La causa de todo esto es obvia. El Oriente careció de lo principal: de la idea de libertad frente al Estado. Nunca alzó la bandera de la libertad ni intentó asegurar los derechos del individuo frente al gobernante. Jamás quiso ponderar ni enjuiciar el hecho de la arbitrariedad del déspota. Y, consiguientemente, no supo montar el mecanismo legal que protegería la riqueza privada del ciudadano contra su confiscación por parte del tirano. Por el contrario, aquellos pueblos, ofuscados por la idea de que la riqueza de los ricos es causa de la pobreza de los pobres, acogían con entusiasmo, la expoliación por parte del gobierno del comerciante enriquecido. De esta suerte se imposibilitó la acumulación de capital) en gran escala y aquellos países hubieron de prescindir de las ventajas derivadas de una inversión seria de capital. Fue imposible la aparición de la «burguesía» y, consiguientemente, no hubo demanda que estimulara a escritores, artistas e inventores. El hombre común no veía abierto mas que un camino de prosperidad: el servicio del príncipe. La sociedad occidental era una comunidad cuyos individuos competían entre sí por la consecución de los mejores premios. En cambio, la sociedad oriental era un conglomerado de seres todos dependientes del favor de sus soberanos. La despierta juventud occidental considera al mundo como un campo de acción donde le cabe conquistar la fama, la eminencia, los honores y la riqueza; nada considera difícil a su ambición. La débil progenie oriental no sabe actuar de otro modo que entregándose a los rutinarios cometidos preestablecidos. Aquella noble confianza del hombre occidental en su propio esfuerzo quedó magistralmente reflejada en los ditirambos de Sófocles, cantados por el coro de Antígona, en exaltación del hombre y su capacidad creadora o en la maravillosa Novena Sinfonía de Beethoven. Nada semejante escuchó jamás el Oriente.

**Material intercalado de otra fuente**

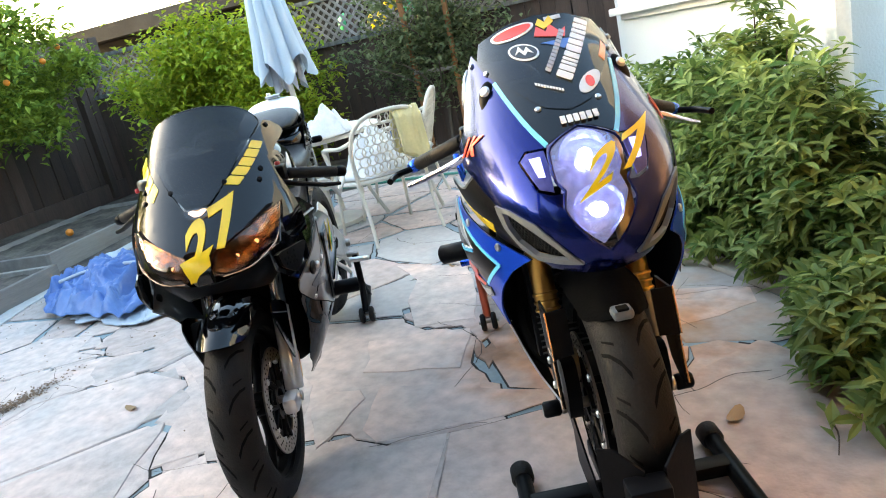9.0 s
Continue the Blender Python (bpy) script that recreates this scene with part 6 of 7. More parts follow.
# ---- garden furniture and loose things ----
def garden_chair(m, label):
    c = thing("garden_chair", m, label, "chair", "chairs round the table")
    w, d, sh, bh = 0.23, 0.22, 0.40, 0.80
    for sx in BOTH:
        Geo().tube([(sx * w, d, sh), (sx * (w + 0.01), d + 0.02, sh * 0.5), (sx * (w + 0.02), d + 0.05, 0.005)], 0.012, 8).ob("leg", "cast_alu", c)
        Geo().tube([(sx * w, -d, sh), (sx * (w - 0.01), -d - 0.04, sh * 0.5), (sx * w, -d - 0.09, 0.005)], 0.012, 8).ob("leg", "cast_alu", c)
        Geo().tube([(sx * w, d, sh), (sx * (w + 0.03), d, sh + 0.14), (sx * (w + 0.04), d - 0.04, sh + 0.2), (sx * (w + 0.02), -d * 0.4, sh + 0.22), (sx * (w - 0.01), -d - 0.07, sh + 0.27)], 0.013, 8).ob("armrest", "cast_alu", c)
    Geo().tube([(-w, d, sh), (w, d, sh), (w, -d, sh), (-w, -d, sh)], 0.013, 8, closed=True, k=3).ob("seat_frame", "cast_alu", c)
    s = Geo()
    for i in range(-4, 5):
        s.tube([(i * 0.05, -d, sh), (i * 0.05, 0, sh - 0.008), (i * 0.05, d, sh)], 0.005, 5, k=2)
        s.tube([(-w, i * 0.05, sh), (0, i * 0.05, sh - 0.008), (w, i * 0.05, sh)], 0.005, 5, k=2)
    s.ob("seat_lattice", "cast_alu", c)
    lean = lambda z: -d - 0.02 - (z - sh) * 0.30
    P = lambda x, z: (x, lean(z) - 0.10 * (0.05 - x * x) * 4 * 0.25, z)
    fr = [P(-w, sh), P(-w - 0.02, sh + 0.2), P(-w + 0.02, sh + 0.34), P(-0.10, bh), P(0.10, bh), P(w - 0.02, sh + 0.34), P(w + 0.02, sh + 0.2), P(w, sh)]
    Geo().tube(fr, 0.014, 8).ob("back_frame", "cast_alu", c)
    b = Geo()
    for r in range(6):
        z = sh + 0.07 + r * 0.06
        half = 0.20 if z < sh + 0.28 else 0.20 - (z - sh - 0.28) * 1.1
        k = int(half / 0.042)
        for i in range(-k, k + 1):
            x = (i + (0.5 if r % 2 else 0)) * 0.078 * 0.62
            b.tube([P(x + 0.036 * math.cos(t), z + 0.036 * math.sin(t)) for t in (2 * math.pi * q / 8 for q in range(8))], 0.0048, 4, closed=True, k=1)
    b.ob("back_lattice", "cast_alu", c)
    return c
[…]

¿Es posible que los herederos de quienes crearon la civilización del hombre blanco renuncien a su libertad convirtiéndose voluntariamente en vasallos de la omnipotencia gubernamental? ¿Que limiten sus aspiraciones a vegetar bajo un sistema que les convierte en pieza insignificante de la inmensa maquina ideada y gobernada por el todopoderoso planificador? ¿Será posible que la mentalidad que caracteriza a las civilizaciones fosilizadas barra y aparte aquellos nobles ideales por cuyo triunfo millones de seres ofrendaron su vida?

Ruere in servitium sumergiéronse en la esclavitud, observaba Tácito con tristeza refiriéndose a los romanos de la época de Tiberio.